**WHAT YOU ARE ASKED TO DO:**
Transcribe, exactly as they appear, the line that contains "for t, *values", the line that contains "scene.view_settings.keyframe_insert(path, frame=frame(t))", and every line in between, and nothing else.
-- -- --
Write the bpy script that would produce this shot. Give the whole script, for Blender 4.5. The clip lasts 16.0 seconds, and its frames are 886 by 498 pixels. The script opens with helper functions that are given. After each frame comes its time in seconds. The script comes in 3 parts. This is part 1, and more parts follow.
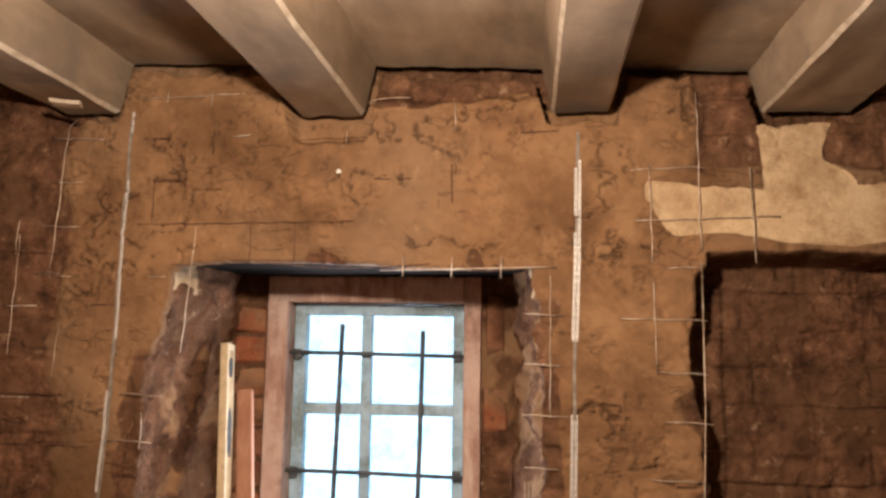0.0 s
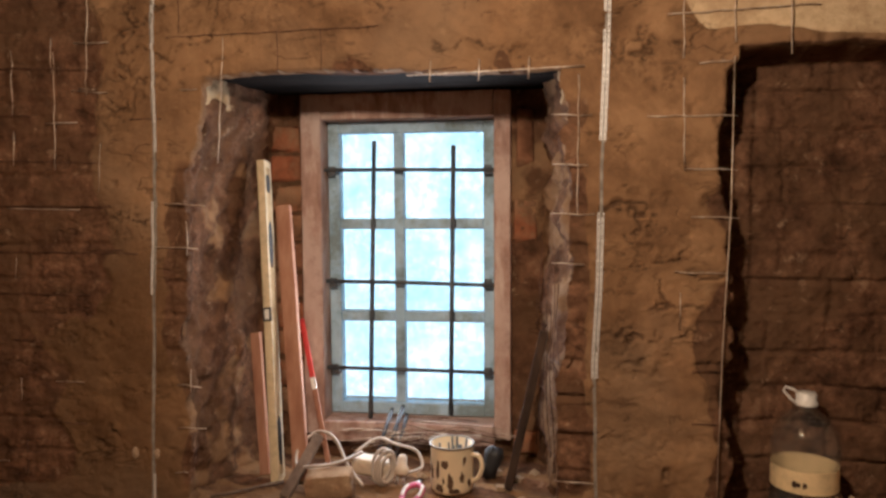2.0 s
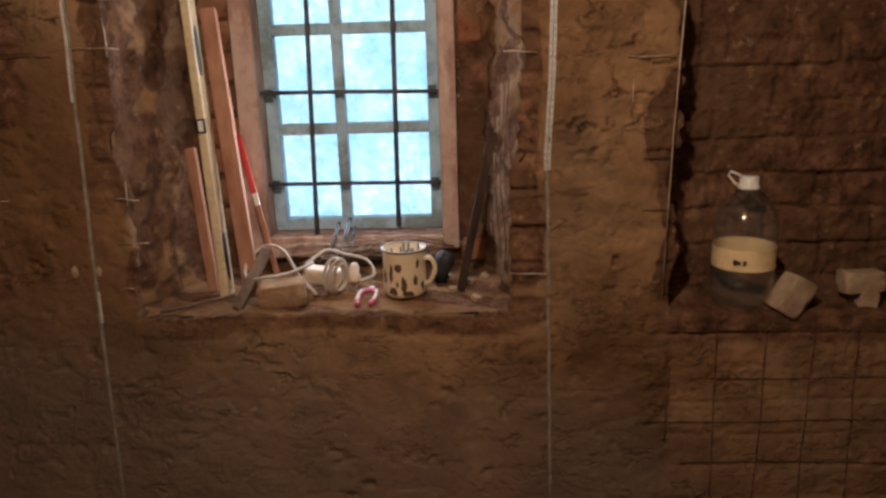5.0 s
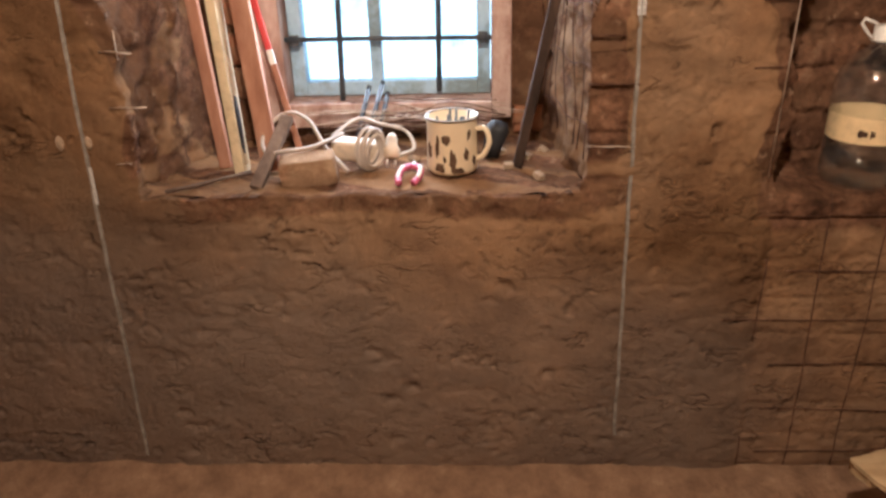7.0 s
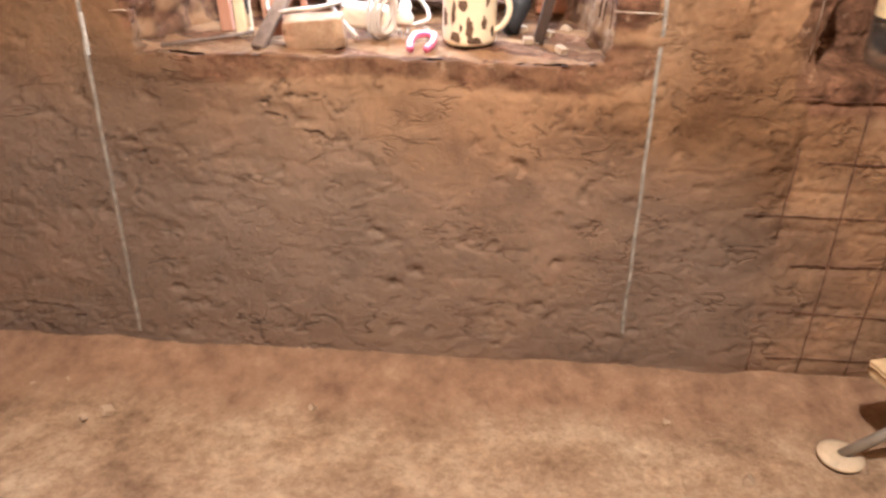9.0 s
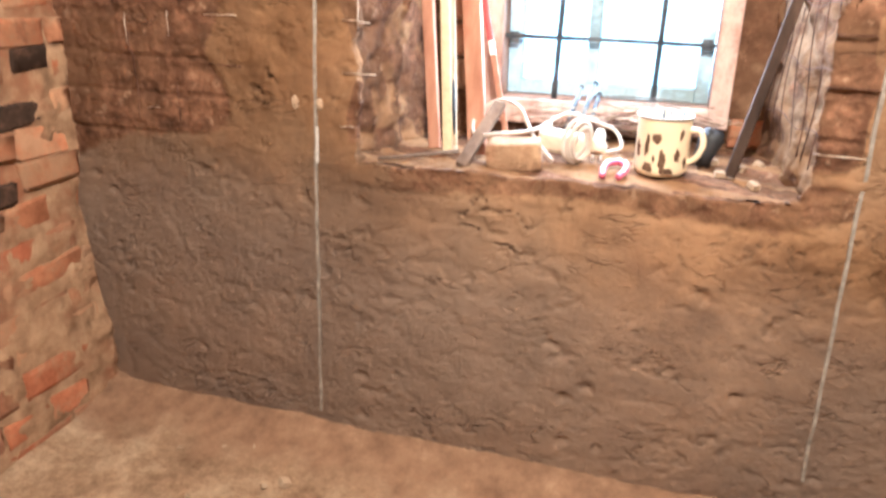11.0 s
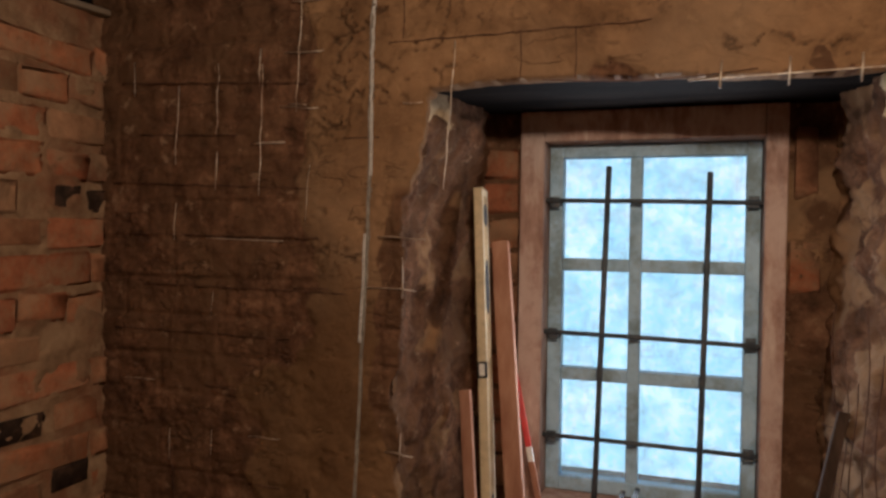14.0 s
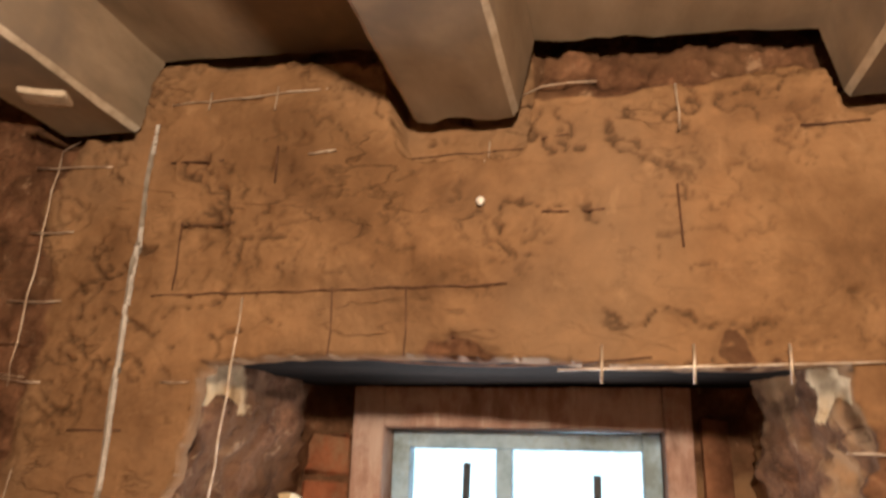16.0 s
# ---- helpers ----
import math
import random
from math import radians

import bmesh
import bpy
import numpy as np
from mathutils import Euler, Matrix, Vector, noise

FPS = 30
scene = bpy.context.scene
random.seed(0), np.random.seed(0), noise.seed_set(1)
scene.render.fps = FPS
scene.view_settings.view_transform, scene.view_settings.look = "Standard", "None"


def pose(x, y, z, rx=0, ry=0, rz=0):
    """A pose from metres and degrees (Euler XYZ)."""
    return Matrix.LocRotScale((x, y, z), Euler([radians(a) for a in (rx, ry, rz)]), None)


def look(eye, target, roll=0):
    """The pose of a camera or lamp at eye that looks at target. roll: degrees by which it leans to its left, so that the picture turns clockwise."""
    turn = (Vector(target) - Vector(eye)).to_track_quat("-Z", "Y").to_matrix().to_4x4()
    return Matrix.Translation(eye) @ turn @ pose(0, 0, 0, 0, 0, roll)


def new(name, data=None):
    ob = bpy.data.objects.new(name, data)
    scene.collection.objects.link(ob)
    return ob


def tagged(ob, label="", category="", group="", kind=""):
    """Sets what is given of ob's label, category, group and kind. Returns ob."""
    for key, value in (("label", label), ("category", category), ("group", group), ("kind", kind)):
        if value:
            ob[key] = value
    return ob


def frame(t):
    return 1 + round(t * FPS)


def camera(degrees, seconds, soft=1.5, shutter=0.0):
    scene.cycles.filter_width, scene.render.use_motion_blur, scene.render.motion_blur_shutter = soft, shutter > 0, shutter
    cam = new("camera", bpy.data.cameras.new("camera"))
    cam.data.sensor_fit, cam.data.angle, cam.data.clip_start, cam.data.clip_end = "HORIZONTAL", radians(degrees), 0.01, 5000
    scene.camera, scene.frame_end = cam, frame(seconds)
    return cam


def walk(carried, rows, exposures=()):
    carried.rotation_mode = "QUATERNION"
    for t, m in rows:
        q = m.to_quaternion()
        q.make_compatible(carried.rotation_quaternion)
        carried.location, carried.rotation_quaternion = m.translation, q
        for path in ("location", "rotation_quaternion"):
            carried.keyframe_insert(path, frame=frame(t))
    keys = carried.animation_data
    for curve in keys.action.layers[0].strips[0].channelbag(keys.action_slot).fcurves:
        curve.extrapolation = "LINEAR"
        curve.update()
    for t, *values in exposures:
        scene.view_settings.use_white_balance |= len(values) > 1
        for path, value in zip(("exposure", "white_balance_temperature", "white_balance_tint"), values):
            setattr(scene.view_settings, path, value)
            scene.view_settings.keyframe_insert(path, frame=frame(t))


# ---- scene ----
cam = camera(61.6, 16.0, soft=2.7, shutter=0.3)
PATH = [
    (0, (-0.021, 0.022, 1.423), (-0.211, 1.996, 1.681), 0.8),
    (0.5, (-0.019, 0.012, 1.422), (-0.233, 1.994, 1.589), 1.4),
    (1, (0.03, 0.014, 1.397), (-0.26, 1.992, 1.456), 0.6),
    (1.5, (0.062, 0.004, 1.362), (-0.267, 1.976, 1.315), 0.1),
    (2, (-0.002, 0.001, 1.315), (-0.288, 1.976, 1.182), -0.4),
    (2.5, (-0.037, 0.002, 1.282), (-0.239, 1.984, 1.103), -2.5),
    (3, (-0.043, -0.006, 1.24), (-0.182, 1.96, 0.902), -1.1),
    (3.5, (-0.052, -0.008, 1.206), (-0.178, 1.942, 0.778), -1.2),
    (5.8, (-0.08, 0.096, 1.167), (-0.136, 1.977, 0.491), -1.2),
    (6, (-0.134, 0.163, 1.141), (-0.2, 2.023, 0.411), -0.3),
    (6.5, (-0.174, 0.257, 1.129), (-0.261, 2.106, 0.372), -0.6),
    (7, (-0.19, 0.276, 1.098), (-0.282, 2.096, 0.273), -1.7),
    (7.5, (-0.176, 0.277, 1.023), (-0.222, 2.085, 0.17), -1.2),
    (8, (-0.139, 0.29, 0.968), (-0.164, 2.066, 0.047), -0.1),
    (8.2, (-0.153, 0.3, 0.947), (-0.114, 2.051, -0.019), 1.0),
    (10.3, (-0.214, 0.238, 0.952), (-0.695, 1.963, 0.062), 0.6),
    (10.5, (-0.225, 0.229, 0.96), (-0.717, 1.966, 0.098), 0.7),
    (11, (-0.227, 0.225, 0.989), (-0.774, 2.013, 0.278), 1.1),
    (11.5, (-0.262, 0.204, 1.079), (-0.826, 2.037, 0.512), 1.2),
    (12, (-0.261, 0.198, 1.136), (-0.865, 2.035, 0.624), 0.4),
    (12.5, (-0.262, 0.217, 1.186), (-0.936, 2.045, 0.733), 0.4),
    (13, (-0.274, 0.241, 1.248), (-1.016, 2.081, 0.999), 0.6),
    (13.5, (-0.293, 0.25, 1.276), (-0.987, 2.119, 1.121), 1.4),
    (14, (-0.293, 0.267, 1.316), (-0.935, 2.16, 1.276), 0.8),
    (14.5, (-0.294, 0.347, 1.353), (-0.903, 2.252, 1.401), 1.5),
    (15, (-0.324, 0.501, 1.404), (-0.782, 2.419, 1.74), 2.6),
    (15.5, (-0.316, 0.599, 1.432), (-0.685, 2.529, 1.806), 1.0),
    (16, (-0.275, 0.694, 1.462), (-0.647, 2.574, 2.036), 1.5),
]
EXPO = [(0, 0.36, 5520, 10), (1.5, -0.05, 5570, 10), (2.5, -0.3, 5620, 10), (3.5, -0.65, 5570, 10), (6, 0.1, 5470, 10), (6.5, 0.45, 5370, 10), (7, 0.65, 5270, 10), (7.5, 1.5, 5020, 8), (8, 1.8, 4870, 7), (10.5, 2.3, 4570, 2),
        (11.5, 1.75, 4870, 4), (12.5, 0.42, 5320, 8), (13.5, -0.55, 5670, 10), (14.0, -0.8, 5570, 10), (14.5, -0.75, 5770, 10), (15.0, -0.9, 5870, 10), (15.4, -0.2, 5870, 10), (16, 0.4, 5970, 10)]
walk(cam, [(t, look(eye, target, roll)) for t, eye, target, roll in PATH], EXPO)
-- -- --
**THE SOLUTION:**
    for t, *values in exposures:
        scene.view_settings.use_white_balance |= len(values) > 1
        for path, value in zip(("exposure", "white_balance_temperature", "white_balance_tint"), values):
            setattr(scene.view_settings, path, value)
            scene.view_settings.keyframe_insert(path, frame=frame(t))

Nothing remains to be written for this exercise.